BEGIN

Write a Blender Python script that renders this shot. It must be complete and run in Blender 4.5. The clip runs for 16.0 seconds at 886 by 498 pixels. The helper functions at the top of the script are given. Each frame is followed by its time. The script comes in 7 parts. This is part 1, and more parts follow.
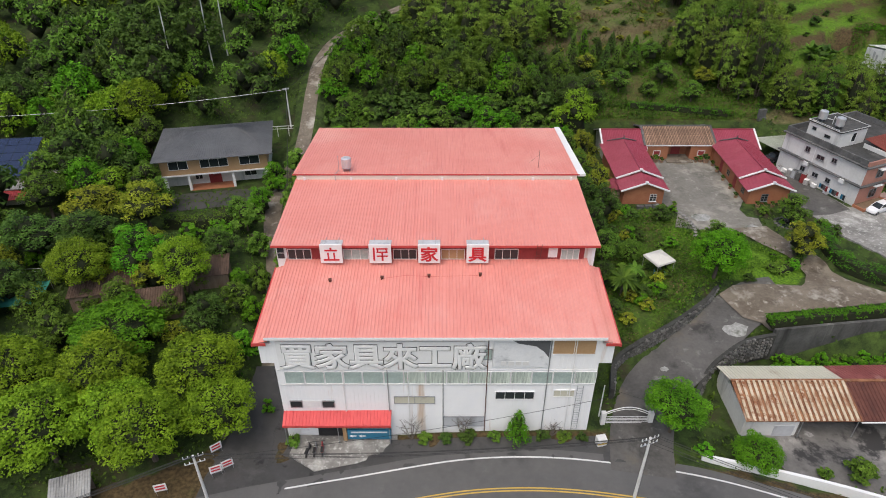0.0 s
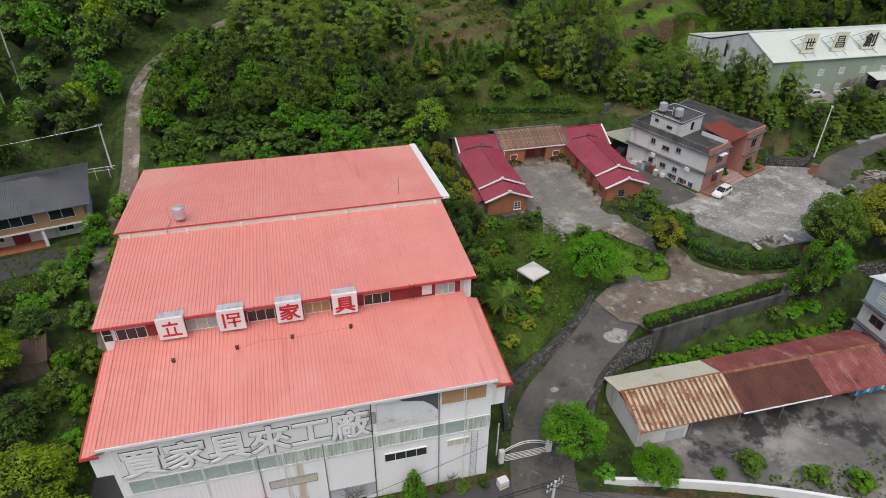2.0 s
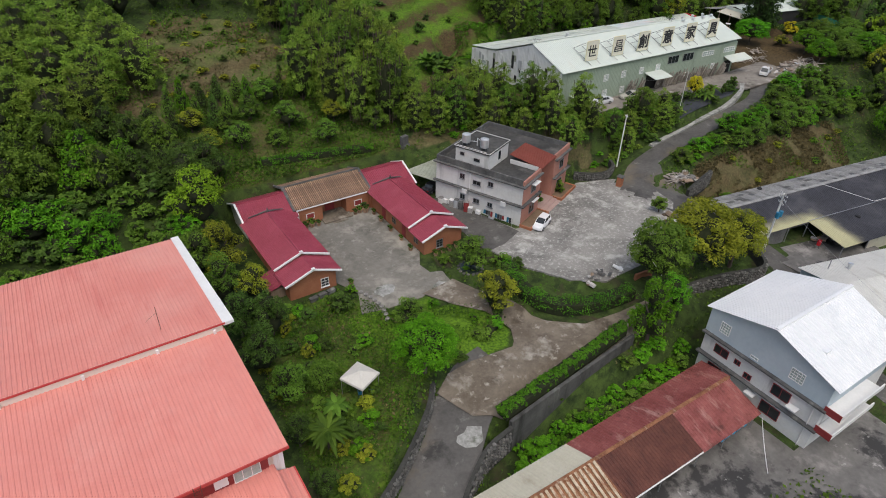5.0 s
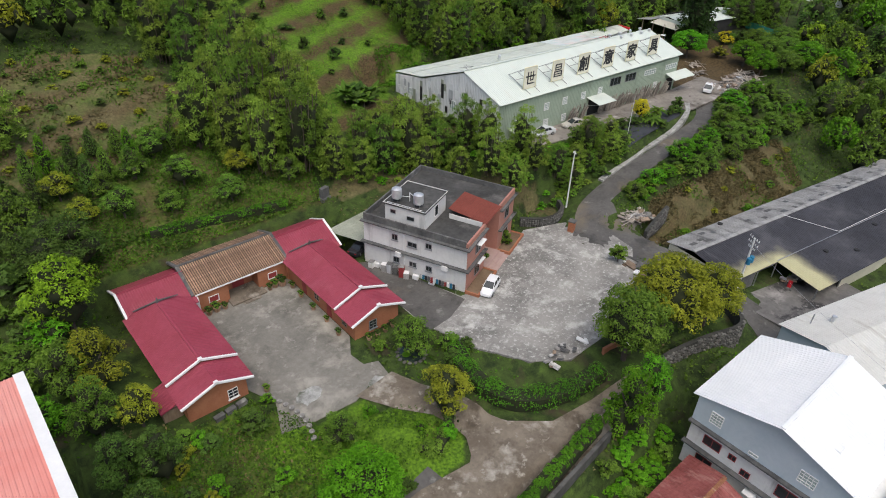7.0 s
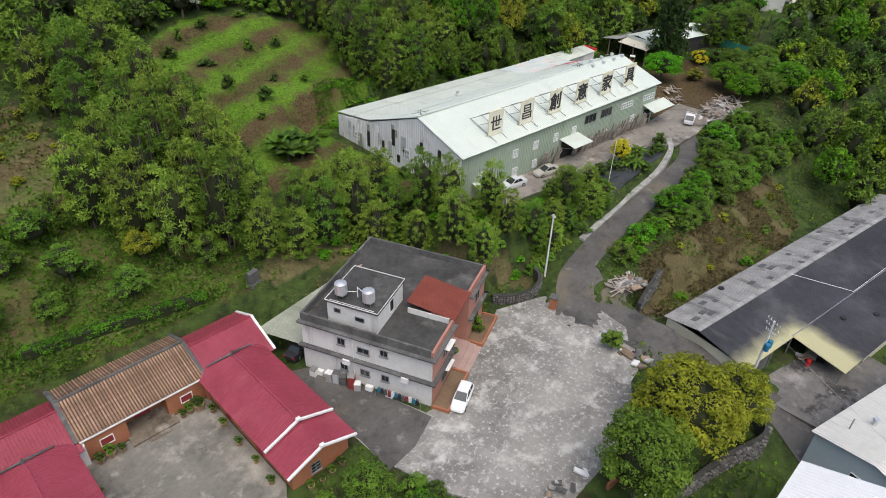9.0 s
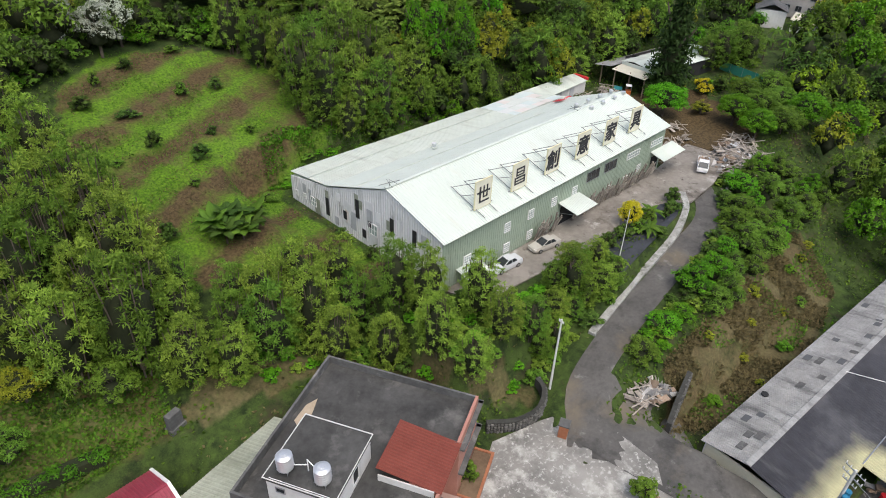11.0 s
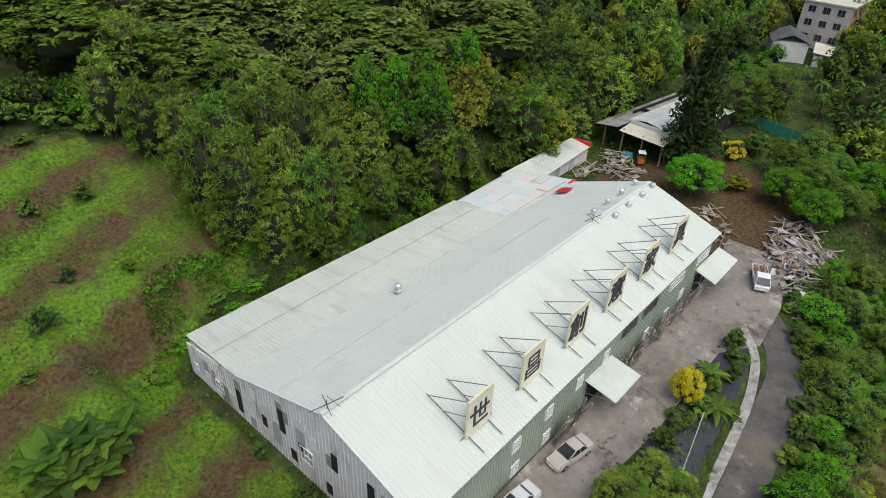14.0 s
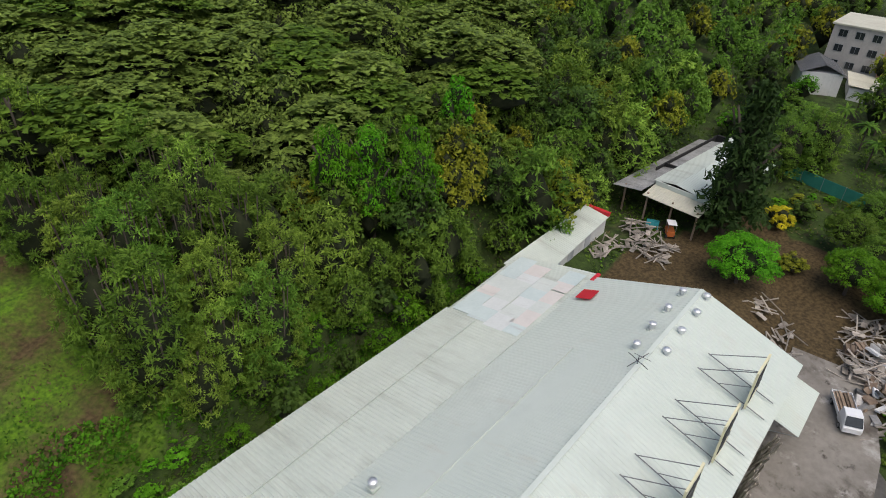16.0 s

END

- Job: Go through the data above and transcribe it in full, omitting any image.

- Exercise response:
Write a Blender Python script that renders this shot. It must be complete and run in Blender 4.5. The clip runs for 16.0 seconds at 886 by 498 pixels. The helper functions at the top of the script are given. Each frame is followed by its time. The script comes in 7 parts. This is part 1, and more parts follow.
0.0 s
2.0 s
5.0 s
7.0 s
9.0 s
11.0 s
14.0 s
16.0 s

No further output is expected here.